Die basalen, emotionalen Systeme können als ausführenden Kreislauf die neurophysiologische Stressreaktion benutzen. Bewusste und unbewusste Wahrnehmungen von Innen und Außen können die Amygdala veranlassen, eine körperliche Alarmreaktion in Gang zu setzen. In einer ersten Stressreaktion wird Noradrenalin freigesetzt, das die Systeme der Aufmerksamkeit aktiviert und auf die kognitiven Systeme hemmend wirkt, um alle Aufmerksamkeit auf die stressauslösende Situation richten zu können. In einem weiteren Schritt sendet die Amygdala Befehle zur Cortisonausschüttung an unser hormonelles System. Dies geschieht in hierarchisch gegliederten Rückkopplungsschleifen über die Hypothalamus-Hypophyse-Nebennieren-Achse (HPA-Achse), in deren Zentrum die Produktion der Hormone Cortisol und Adrenalin (Nebennierenmark) steht. Der Hypothalamus schüttet CRF (Corticotropin-Releasing-Factor) aus und aktiviert damit die Hypophyse. Diese schüttet ACTH (adrenocorticotropes Hormon) aus, das die Nebennierenrinde und das Nebennierenmark aktiviert. Am Ende der Reaktionskette stehen das Cortisol, welches das Immunsystem bremst und vielfältige Wirkungen auf den Stoffwechsel hat, sowie das Adrenalin des Nebennierenmarks, welches für die bekannten körperlichen Symptome der Angst mit verantwortlich ist.

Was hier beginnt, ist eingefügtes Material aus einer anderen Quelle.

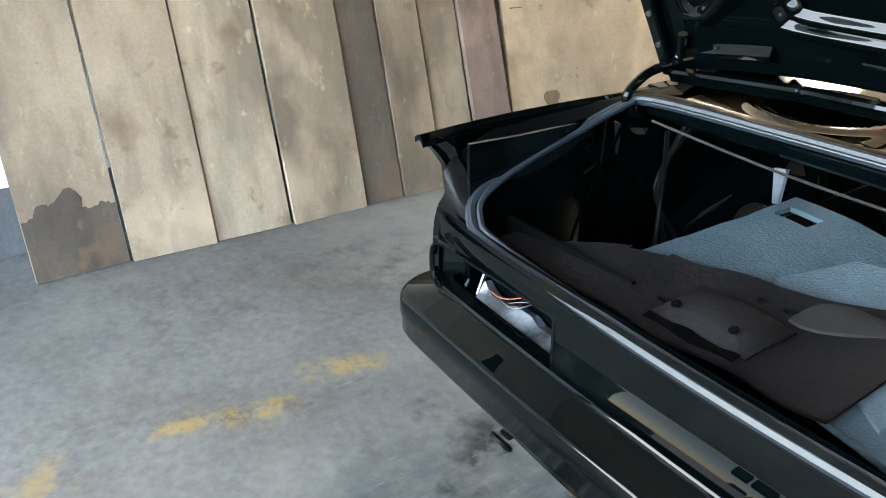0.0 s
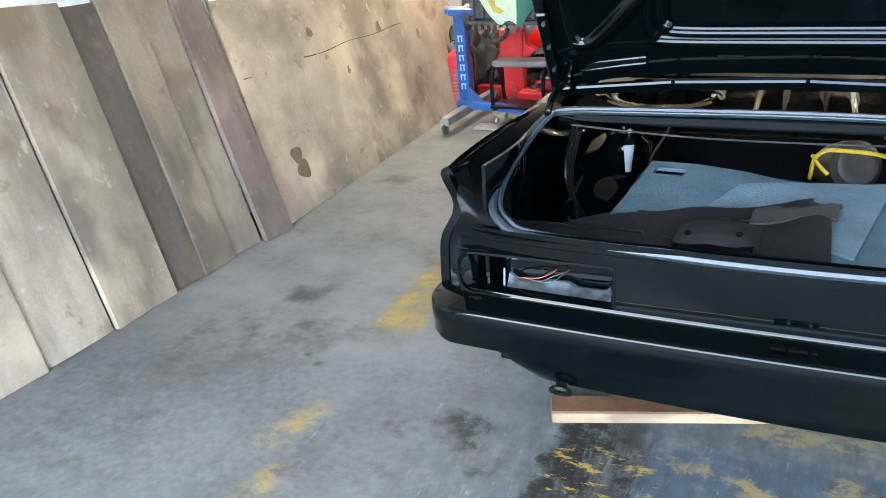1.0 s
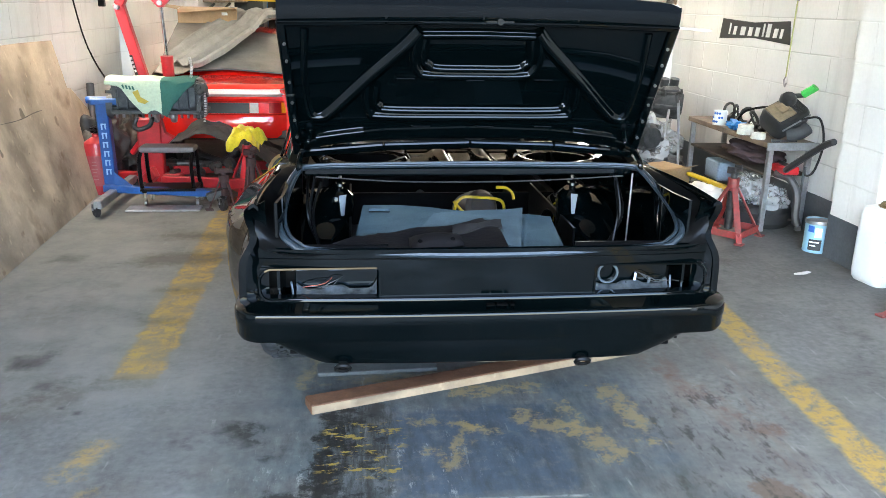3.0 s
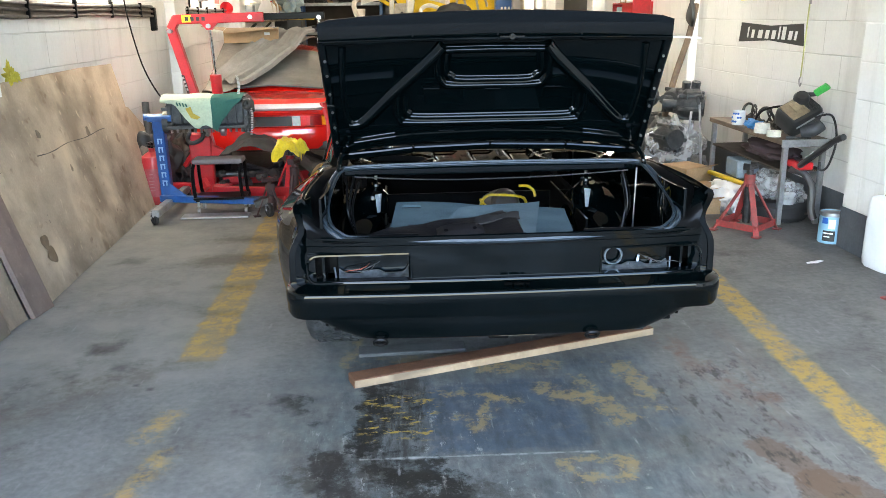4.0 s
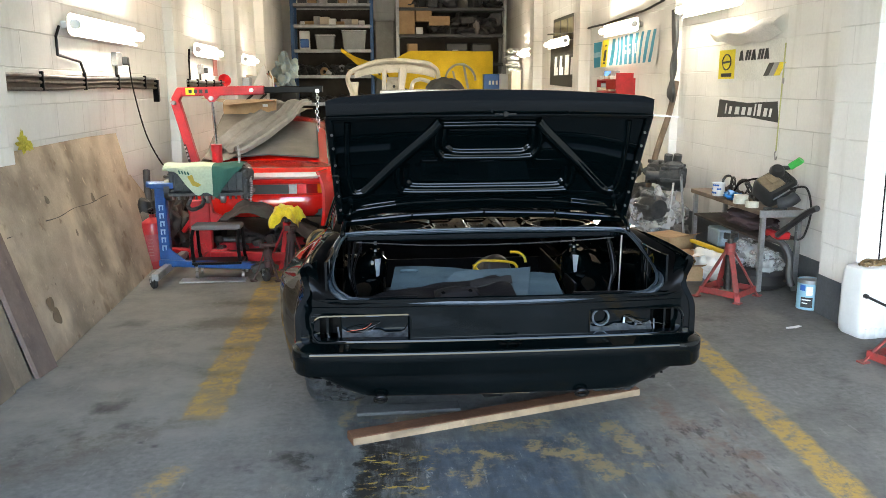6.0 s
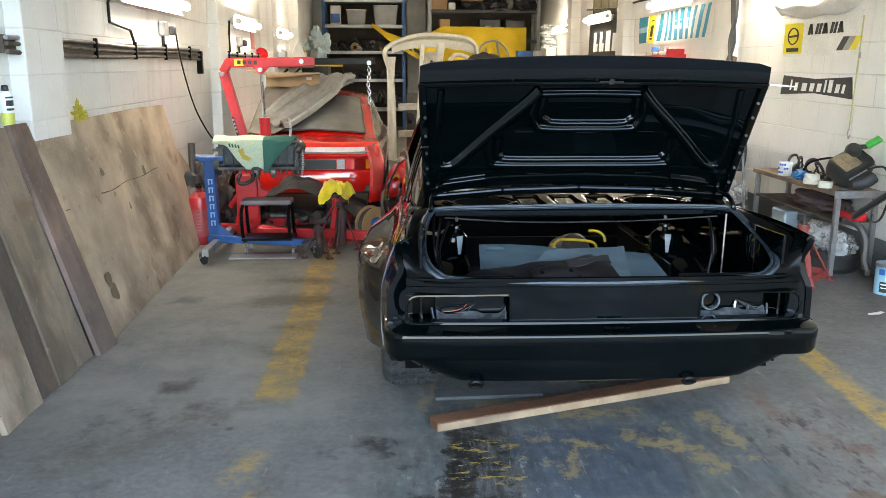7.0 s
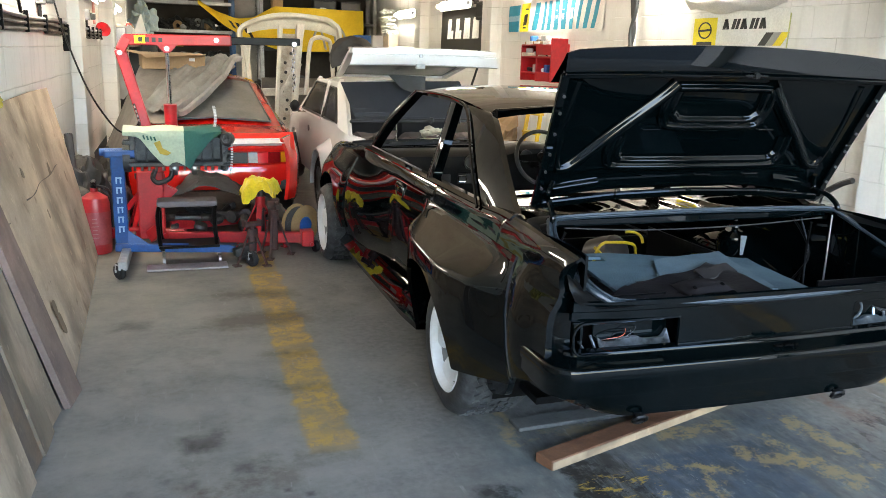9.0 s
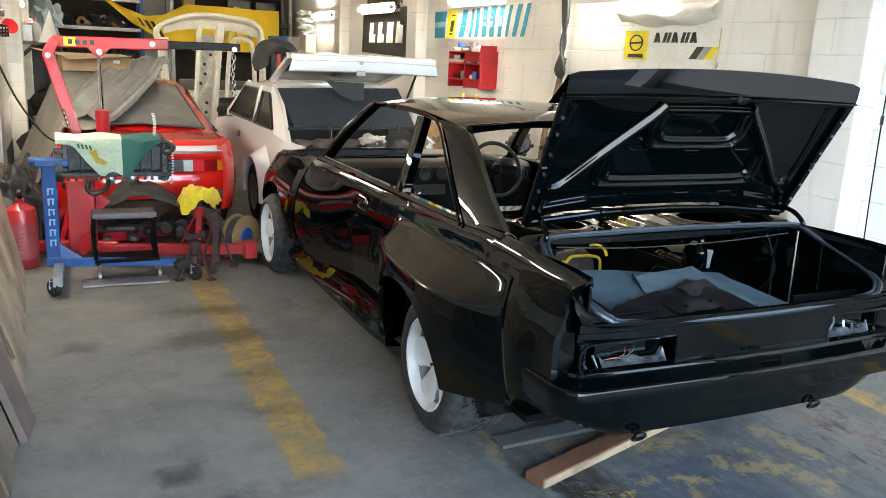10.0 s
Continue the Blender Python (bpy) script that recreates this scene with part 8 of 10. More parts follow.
for i in range(N):
    for j in range(M):
        if not torn(i, j):
            bm.faces.new((vv[i, j], vv[i + 1, j], vv[i + 1, j + 1], vv[i, j + 1]))
            bm.faces.new((vw[i, j], vw[i, j + 1], vw[i + 1, j + 1], vw[i + 1, j]))
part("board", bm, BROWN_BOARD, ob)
bm = BM()
rows = [[(x, y, felt_z(x, y) + 0.024 + 0.030 * (math.sin(math.pi * u) * math.sin(math.pi * v)) ** 0.45) for u in [k / 12 for k in range(13)] for x, y in ((lerp(-0.27, -0.07, u), lerp(0.12, 0.25, v)),)] for v in [k / 8 for k in range(9)]]
grid(bm, rows, (0, 0, -0.01))
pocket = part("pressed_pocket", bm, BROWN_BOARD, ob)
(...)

Abb. 1.7: Die neurophysiologische Stressreaktion

Darüber hinaus wird über die vegetativen Kerne des Hirnstamms das autonomeNervensystem des Sympathikus und des Parasympathikus (Kerne des Nervus Vagus, des Eingeweidenervs) kontrolliert. Das sympathische System und das Adrenalin finden in allen Organen Andockstellen, die β-Rezeptoren, die die Reaktionen in den Zellen in Gang setzen. Diese Systeme sind dafür verantwortlich, dass der Herzschlag steigt, die Atmung schneller und die Haut feucht wird sowie immunologische Veränderungen eintreten.

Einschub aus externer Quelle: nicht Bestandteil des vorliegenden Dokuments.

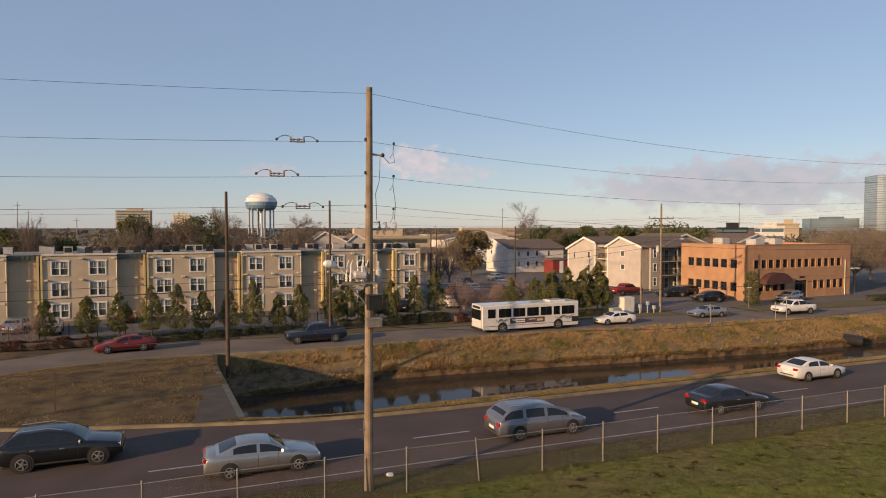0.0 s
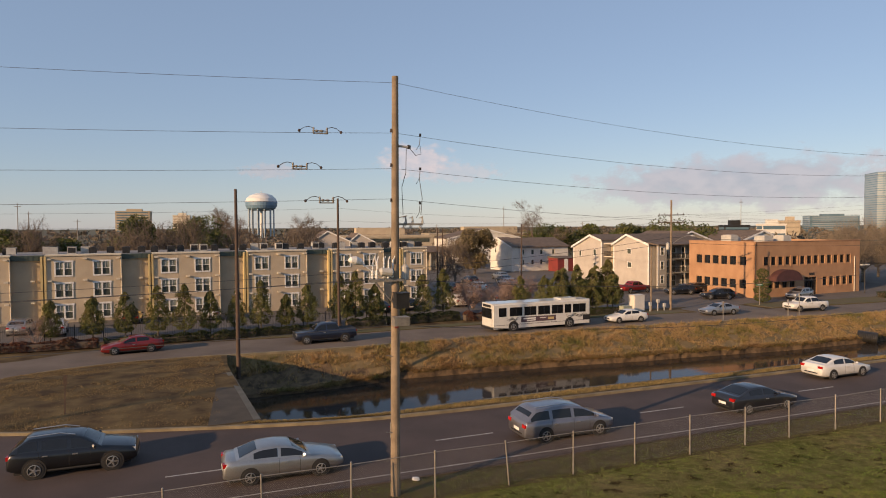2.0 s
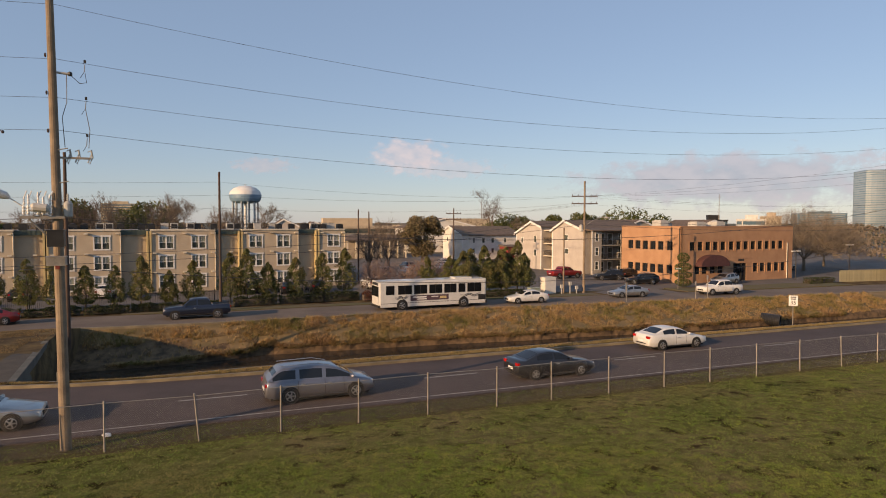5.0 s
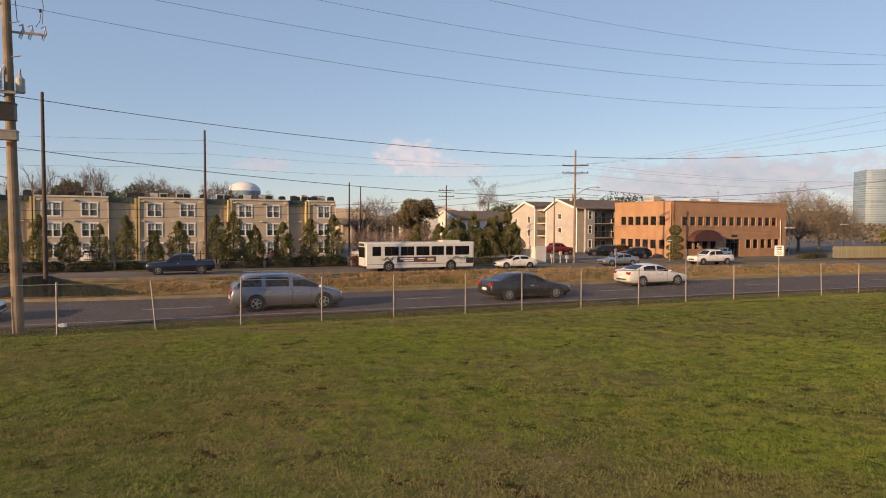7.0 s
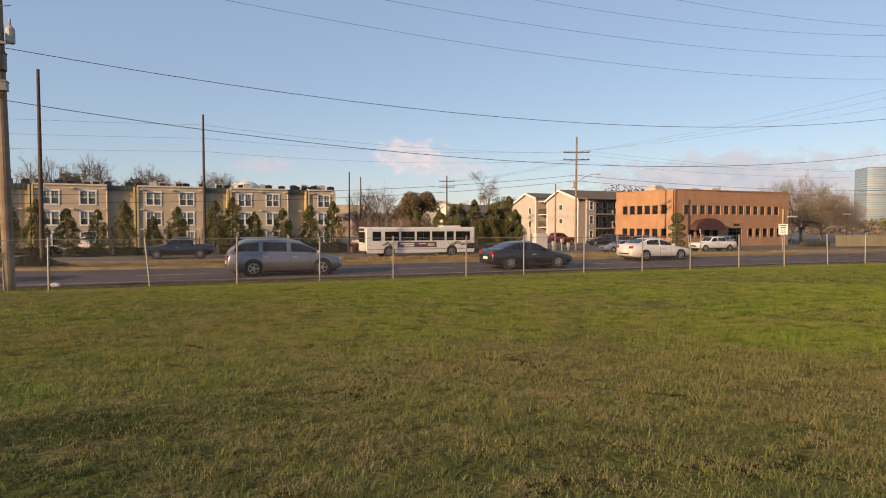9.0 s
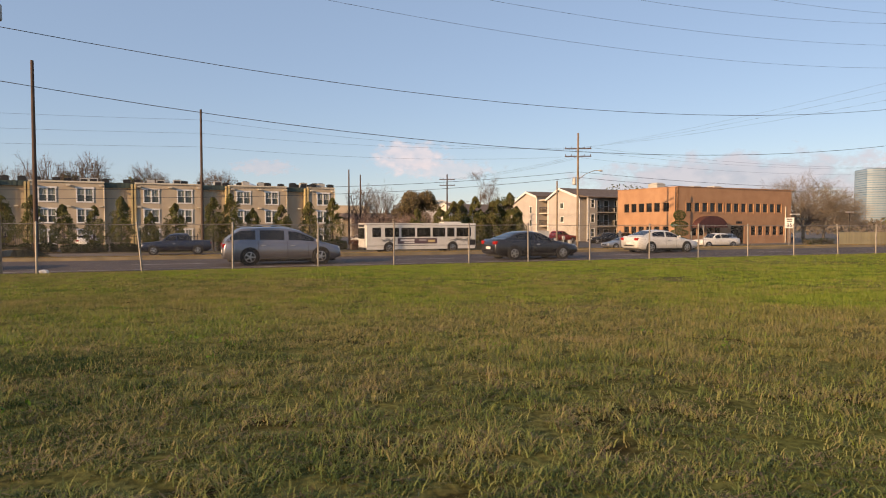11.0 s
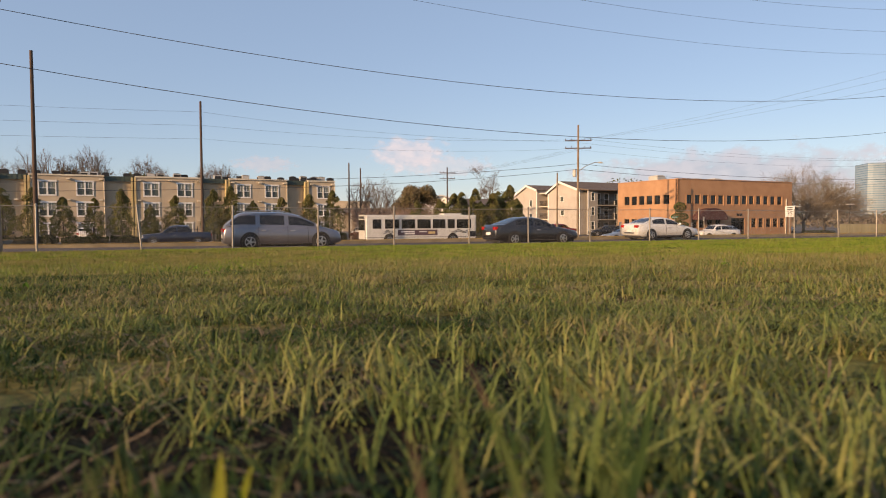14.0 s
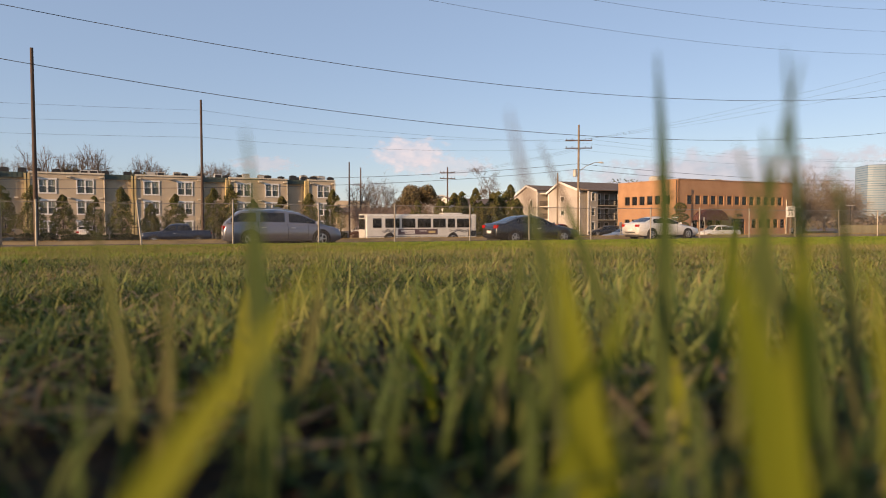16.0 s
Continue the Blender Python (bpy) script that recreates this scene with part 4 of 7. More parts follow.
def dome_tree(m, h, r, seed, label, material, count=6500, low=0.36, mains=11, seconds=230):
    """A leafless spreading tree: a few main limbs that curve outward, branches off them, and a dome of fine twigs."""
    rng = np.random.default_rng(seed)
    ob = thing("bare_tree", m, label, "tree")
    bm = bmesh.new()
    fork = h * low * 0.7
    tube(bm, [(0, 0, -0.3), (0.05, 0, fork * 0.6), (0, 0.04, fork)], [h * 0.026, h * 0.021, h * 0.019], 9)
    part("trunk", bm, material, ob)
    c = Vector((0, 0, h * low))
    size = Vector((r, r, h * (1 - low)))

    def spread(d, s):
        d = Vector(d)
        wob = 0.93 + 0.22 * noise.noise(d * 2.4 + Vector((seed, 0, 0)))
        return c + Vector((d.x * size.x, d.y * size.y, d.z * size.z)) * (wob * s)

    bm = bmesh.new()
    arms = []
    for k in range(mains):
        a, lift = 2.4 * k + rng.uniform(-0.3, 0.3), rng.uniform(0.25, 0.95)
        d = Vector((math.cos(a) * (1 - lift * lift) ** 0.5, math.sin(a) * (1 - lift * lift) ** 0.5, lift))
        e, a0 = spread(d, 0.72), Vector((0, 0, fork * rng.uniform(0.8, 1.0)))
        q = h * rng.uniform(0.0055, 0.0085)
        pts = [a0.lerp(e, s) + Vector((0, 0, 0.10 * h * math.sin(math.pi * s) * (1 - lift))) + Vector(rng.normal(size=3)) * r * 0.035 * (0 < s < 1) for s in (0, 0.25, 0.5, 0.75, 1)]
        tube(bm, pts, [q, q * 0.8, q * 0.62, q * 0.45, q * 0.25], 5, False)
        arms.append((d, pts, q))
    ends = []
    for _ in range(seconds):
        d0, pts, q = arms[rng.integers(0, mains)]
        k = rng.integers(1, 5)
        d = (d0 + Vector(rng.normal(size=3)) * 0.42).normalized()
        d.z = max(d.z, -0.08)
        e = spread(d, rng.uniform(0.8, 1.0))
        mid = pts[k].lerp(e, 0.5) + Vector(rng.normal(size=3)) * r * 0.05 + Vector((0, 0, 0.02 * h))
        w = h * 0.0024
        tube(bm, [pts[k], mid, e], [w * 1.3, w * 0.9, w * 0.4], 3, False)
        ends += [(pts[k].lerp(mid, s), d) for s in (0.4, 0.8)] + [(mid.lerp(e, s), d) for s in (0.2, 0.5, 0.8, 1.0)]
    part("limb", bm, material, ob)
    pick = rng.integers(0, len(ends), count)
    s = np.array([tuple(ends[k][0]) for k in pick]) + rng.normal(size=(count, 3)) * r * 0.02
    d = np.array([tuple(ends[k][1]) for k in pick]) + rng.normal(size=(count, 3)) * 0.6 + np.array([0, 0, 0.12])
    d /= np.linalg.norm(d, axis=1, keepdims=True)
    q = np.cross(d, rng.normal(size=d.shape))
    q /= np.linalg.norm(q, axis=1, keepdims=True)
    w = h * 0.0010
    v = np.stack([s - q * w, s + q * w, s + d * r * rng.uniform(0.06, 0.20, (count, 1))], 1).reshape(-1, 3)
    tagged(fast_mesh("twig", v, np.full(count, 3), np.arange(3 * count), material, ob), kind="stuff")
    return ob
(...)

Die ausgeschütteten Hormone der neurophysiologischen Stressreaktion entfalten ihre Wirkung jedoch nicht nur an den peripheren Organen, sondern auch im Gehirn. Die Glucocorticoide wirken auf das Gehirn, insbesondere auf den Hippocampus und den Hypothalamus, zurück und hemmen die weitere Stressreaktion. Dieser Feedback-Mechanismus der Glucocorticoide hängt von der Anzahl ihrer Bindungsstellen, den Glucocorticoidrezeptoren (GR), und ihrer Verteilung ab. Die Anzahl der GR ist genetisch bestimmt, aber auch abhängig von frühkindlichen Erfahrungen. Fürsorgliche Rattenmütter, die ihre Kinder viel lecken und pflegen, erhöhen in einem epigenetischen Vorgang die Glucocorticoid-Rezeptoren im Hippocampus ihrer Kinder (Meany 2010). Dadurch kann die Stressreaktion schneller unterbunden werden. Fürsorgliche Bindungspersonen am Anfang des Lebens erhöhen die Widerstandsfähigkeit (Resilienz) gegenüber äußeren und inneren Stressoren.